Skip to content

Ollama and Local LLMs

Ollama provides a simple way to run open-source LLMs locally. Complete data privacy, no API costs after download, offline capability, and full customization. The tradeoff is hardware requirements and lower capability than frontier closed-source models.

Key Facts

  • Full data privacy - nothing leaves your machine
  • No cost after download - free forever
  • Works offline - no internet required
  • Server endpoint: http://localhost:11434
  • Start with Q4 8B model - if it runs smoothly, try larger
  • Open-source models are not yet at GPT-4/Claude level but the gap is narrowing rapidly

Setup

# Install from ollama.com, then:
ollama run llama3.1:8b          # Download + run interactively
ollama list                      # Show downloaded models
ollama serve                     # Start API server (port 11434)
/bye                             # Exit interactive session

Hardware Requirements

Model Size VRAM Needed Hardware
8B params 8-16 GB Consumer GPUs (RTX 4060+)
70B params 40+ GB Professional workstations
405B params Multiple H100s Impractical for local use

Quantization Levels

Quant Quality Size (8B) Recommendation
Q2 Very low Smallest Not recommended
Q4 Good ~4GB Best starting point
Q5 Better ~5GB If Q4 runs well
Q6 High ~6GB Strong GPU
Q8 Near-original ~8GB RTX 4060+
fp16 Original ~16GB Needs >= 16GB VRAM
ollama run llama3.1:8b-instruct-q4_0  # Q4 quantized
ollama run llama3.1:8b-instruct-q8_0  # Q8 quantized
Model Strength
Llama 3.1 8B Best open-source for local use, competitive with GPT-3.5
Llama 3.1 70B Beats GPT-3.5 in benchmarks
Gemma 2 Strong alternative from Google
Mistral Good general-purpose
Qwen 2 Strong multilingual
DeepSeek Coder Specialized for code
Phi-3 Small but capable (Microsoft)
Dolphin-Llama3 Uncensored variant

Dolphin models: fine-tuned to remove alignment/censorship. Useful for unrestricted local use.
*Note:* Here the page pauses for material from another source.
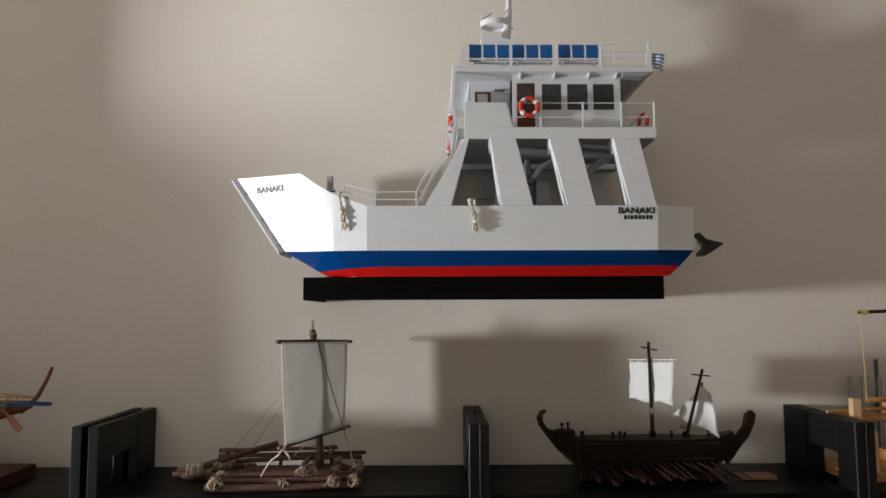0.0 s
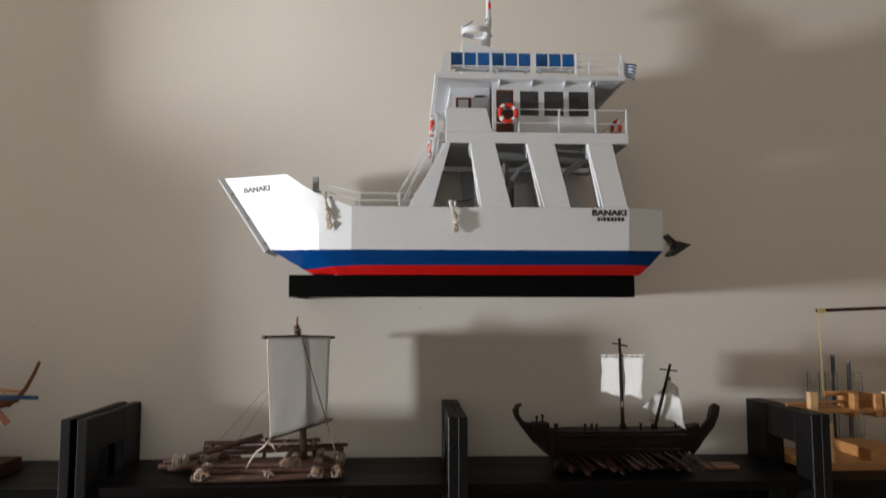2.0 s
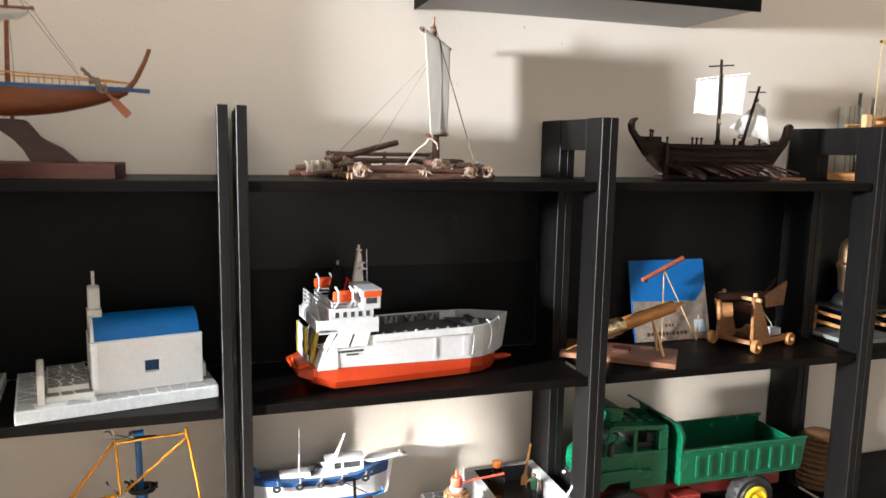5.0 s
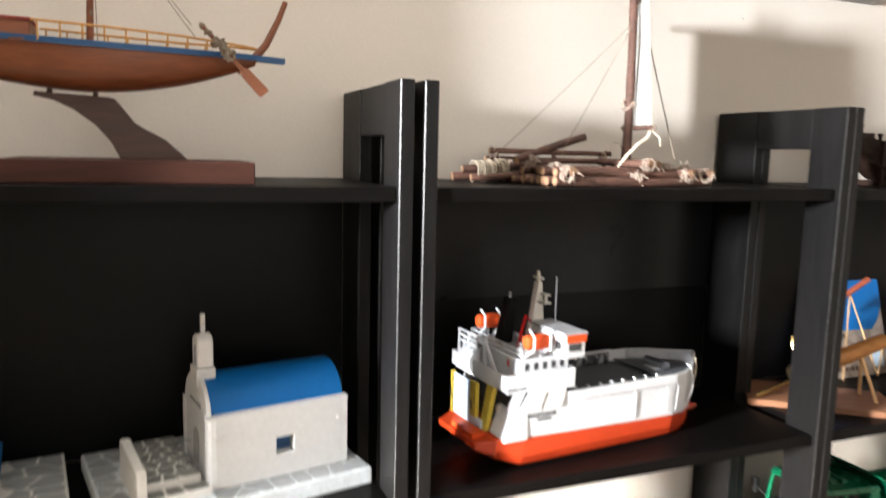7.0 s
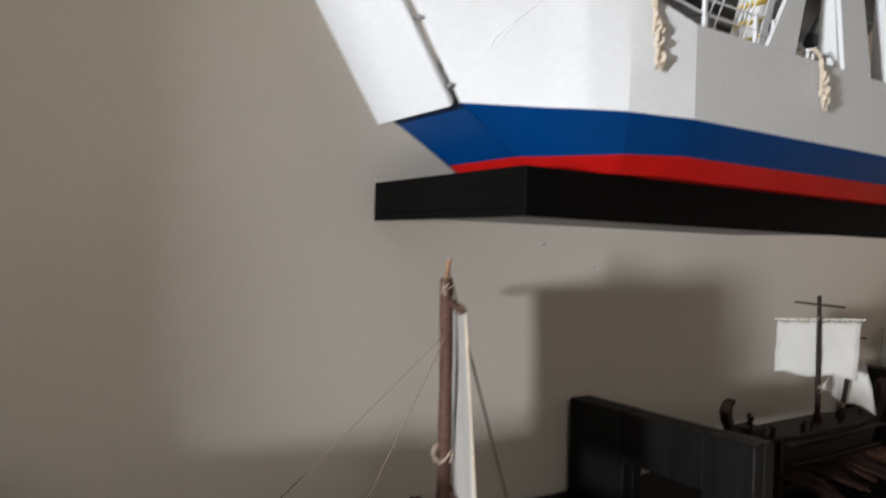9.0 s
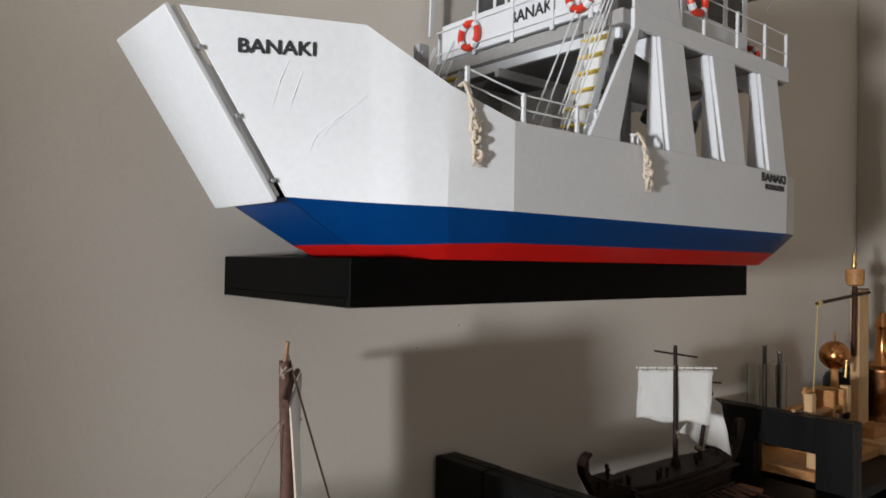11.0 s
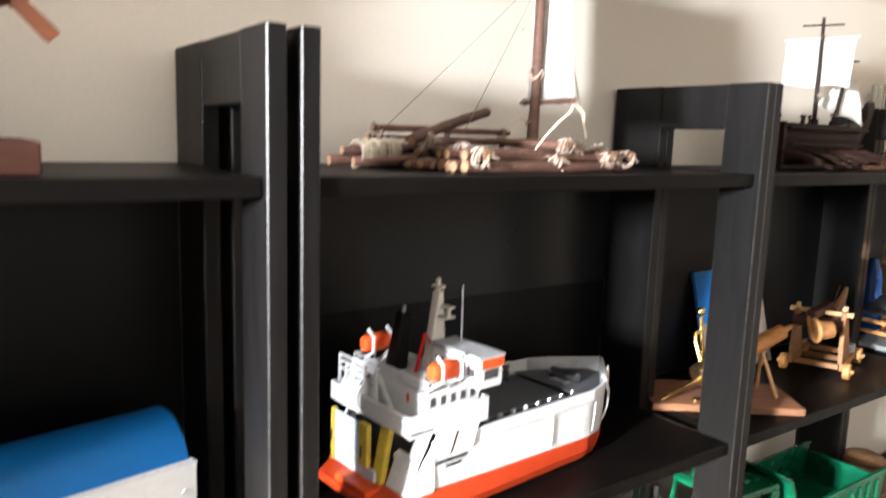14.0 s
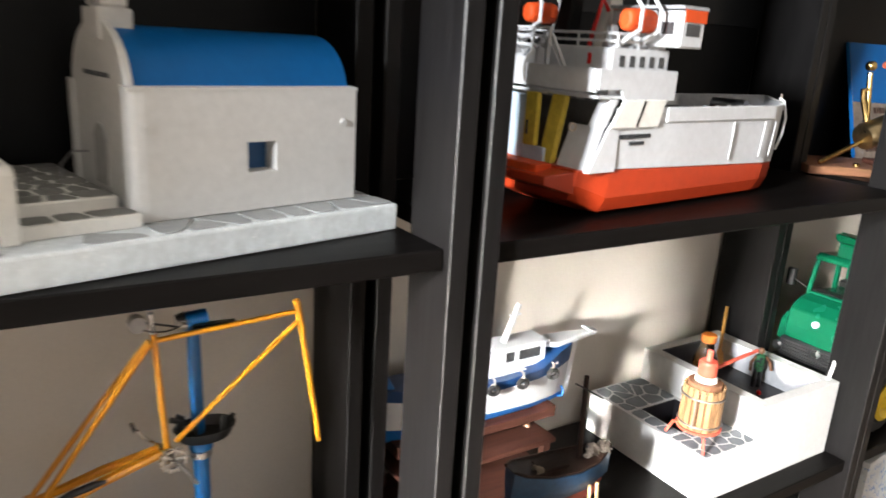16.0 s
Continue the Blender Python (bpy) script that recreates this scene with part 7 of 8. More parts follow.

Groq API - Fast Inference Alternative

When local hardware is insufficient, Groq provides fast inference via LPU (Language Processing Unit): - Much faster than GPU-based inference - Works with open-source models (Llama 3.1, etc.) - Free tier available, cheap paid pricing - OpenAI-compatible API format

Integration Patterns

FlowWise

  1. Add "Chat Ollama" node
  2. Set base URL: http://localhost:11434
  3. Set model name (e.g., llama3.1:8b)
  4. Connect to supervisor/chain as usual

LangChain

from langchain_community.chat_models import ChatOllama

llm = ChatOllama(model="llama3.1:8b", temperature=0)
response = llm.invoke("Hello, world!")

Local RAG Stack

  • Chat model: Chat Ollama
  • Embeddings: Ollama Embeddings (same server)
  • Vector store: In-memory or Chroma
  • Document loader: PDFs, text files, web scraper
  • Text splitter: Recursive character (chunk 700-1000, overlap 50-100)
  • Memory: Buffer memory for conversation context

Entirely local, free, private.

Local Email Agent

Three-agent pipeline on Ollama: 1. Email Summarizer - reads email, produces summary 2. Email Responder - generates reply in user's style (via RAG on sample emails) 3. Email Formatter - formats and saves to file

Complete privacy for email processing.

Gotchas

  • Small quantized models produce errors with complex agent workflows - use capable models for agents
  • Must upsert documents into vector store before RAG works - the #1 FlowWise mistake
  • Local models are significantly slower than API models without GPU acceleration
  • CPU-only inference works but is very slow for models > 3B parameters
  • Ollama downloads models on first use - plan for download time on slow connections
  • Quality degrades noticeably below Q4 quantization for most tasks
  • Function calling is less reliable with local models than with GPT-4 or Claude

See Also